なお終戦前後期の関西において「体は人間、頭は牛」…件の容姿とは正反対の「牛女」が現れたとの風説が、小松左京の短編小説「くだんのはは」、あるいは木原浩勝・中山市朗の『新耳袋』に取り上げられているが、ここには深入りしない。
コロナ禍でも流行しない件
容姿が災いした?
さて、本記事を執筆するにあたり参考文献とした
『江戸東京の噂話‐「こんな晩」から「口裂け女」まで』野村純一 2005年
においては「件」にかかわるもろもろの事例、あるいは鎌倉時代の正史『吾妻鏡』に記された怪奇事件…建長3年(1251年)、武蔵国浅草寺、現在の東京都台東区浅草寺に「牛の如き者」が乱入し、その怪異に立ち会った寺僧24人がたちまち病みつき、7人までもが即死した、との怪異、あるいは顔が牛、体が人間の女性の「牛女」に追われたバイクが転倒し、目撃者が全員死亡した事例を紹介し、
「目撃者がすぐ死んだ。
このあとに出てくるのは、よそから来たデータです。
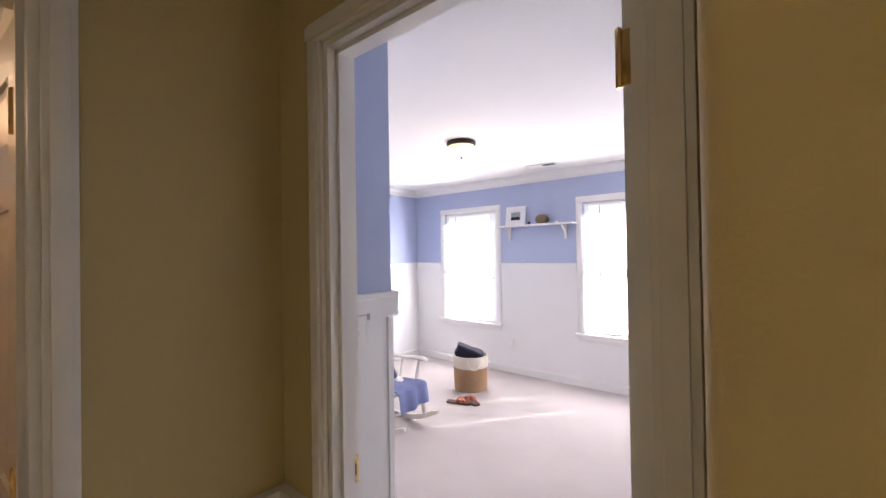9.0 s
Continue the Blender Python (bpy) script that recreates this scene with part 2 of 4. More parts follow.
def casing(name, axis, at, out, u0, u1, top, sill=0.0, width=0.057, bottom=False, mat=None):
    """Flat moulded casing round an opening on one wall face; out is +1 or -1."""
    root = tagged(new(name), "white painted moulded casing round the opening", "casing", kind="structure")

    def piece(nm, a, b, c, d, horizontal):
        bm = bmesh.new()
        for o, s in ((0.012, 0.0), (0.019, 0.012 if not horizontal else 0.012)):
            lo, hi = sorted((at, at + out * o))
            aa, bb, cc, dd = (a + s, b - s, c, d) if not horizontal else (a, b, c + s, d - s)
            box(bm, *((lo, hi, aa, bb) if axis == "x" else (aa, bb, lo, hi)), cc, dd, 0.002)
        part(nm, bm, mat or WHITE, root)
    piece("side_casing", u0 - width, u0, sill, top, False)
    piece("side_casing", u1, u1 + width, sill, top, False)
    piece("head_casing", u0 - width, u1 + width, top, top + width, True)
    if bottom:
        piece("apron", u0 - width, u1 + width, sill - width, sill, True)
    return root


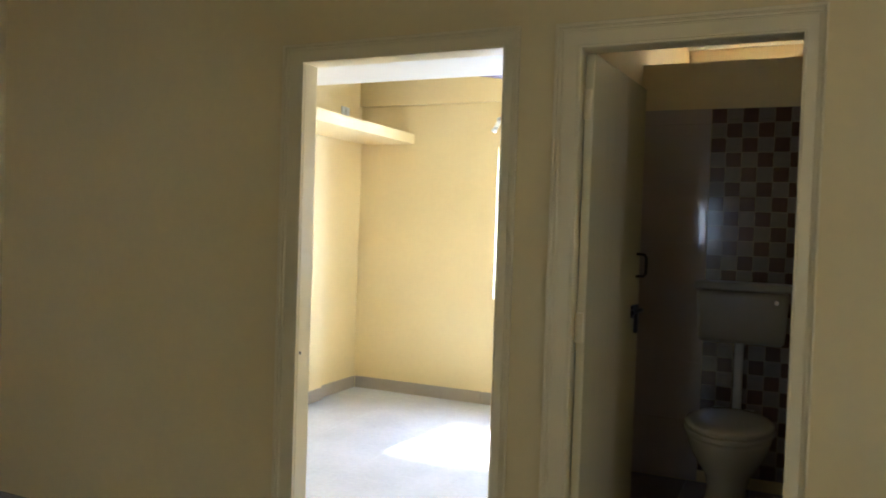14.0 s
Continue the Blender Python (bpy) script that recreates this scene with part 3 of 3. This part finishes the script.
# distance outside the first window, as panels that glow in place of daylight
plain("backdrop", box(2.95, 2.97, -2.16, -0.08, -0.3, 4.6), GLOW_BACKDROP, "pale self-glowing backdrop outside the frosted window", "backdrop")
# bright and middle panels: unseen, added to light wall and wardrobe through the glass
plain("backdrop_fill_bright", box(2.95, 2.97, -6.8, -3.45, -0.3, 4.6), GLOW_FILL_BRIGHT, "bright glowing panel added out of view to light the room", "backdrop")
plain("backdrop_fill_mid", box(2.95, 2.97, -3.448, -2.162, -0.3, 4.6), GLOW_FILL_MID, "middling glowing panel added out of view to light the room", "backdrop")
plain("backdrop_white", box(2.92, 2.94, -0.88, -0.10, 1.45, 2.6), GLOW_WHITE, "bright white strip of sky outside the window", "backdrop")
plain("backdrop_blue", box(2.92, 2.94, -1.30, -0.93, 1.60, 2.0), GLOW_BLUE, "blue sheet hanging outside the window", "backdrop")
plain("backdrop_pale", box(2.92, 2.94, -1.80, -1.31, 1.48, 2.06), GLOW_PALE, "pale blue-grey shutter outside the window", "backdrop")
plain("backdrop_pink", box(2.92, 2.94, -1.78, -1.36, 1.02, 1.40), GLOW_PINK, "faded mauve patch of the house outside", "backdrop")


# ---- bedroom things ----
# storage loft over the bedroom door
plain("loft_shelf", box(-3.994, XT - 0.122, YH + 0.083, 3.13, 2.130, 2.21, 0.004), WHITE_CEIL, "white plastered loft slab above the bedroom door", "shelf")
lf = thing("loft_shelf", (-3.995, 4.0, 2.139), "cream painted concrete loft shelf along the bedroom wall", "shelf", kind="structure")
part("slab", box(0.001, 0.480, -0.86, YB - 4.0 - 0.002, 0.0, 0.086, 0.004), YELLOW, lf)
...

非生産的な結末だからこそ、牛女の怪異譚はそれ以上成長しなかった」と説く。
その上で「件」同様の「予言妖怪」としてアマビエ、アマビコを「名のみ」紹介し「当時の人気のほどはうかがい知れるものの、ひとたび衰退するや、今日に至るまで姿を見せる機会に恵まれることなくすっかり忘れ去られてしまっている」として締めくくる。
参考文献が発行された2005年、平成17年より約15年。
その間に日本は未曽有の震災に襲われ、幾多の共同体が失われた。
復興の象徴として招致されたオリンピックへの期待が高まる中、数百年ぶりの生前譲位、そして史上初の「和文元号」による改元。
だが令和の御代は疫病にさいなまれ、世界運動会は延期となった。
そんな中で「疫病除けの聖獣」として、ネットの威力をもって伝染するアマビエ
その役目をもともと担っていた「件」は、「人面牛身」というあまりにも「野暮ったい」容姿が災いしたか、完全に忘れ去られた格好である。
コロナ3年目の丑年。
人面牛身の「件」はアマビエに対抗して、いかなる将来を伝えてくれるのだろうか。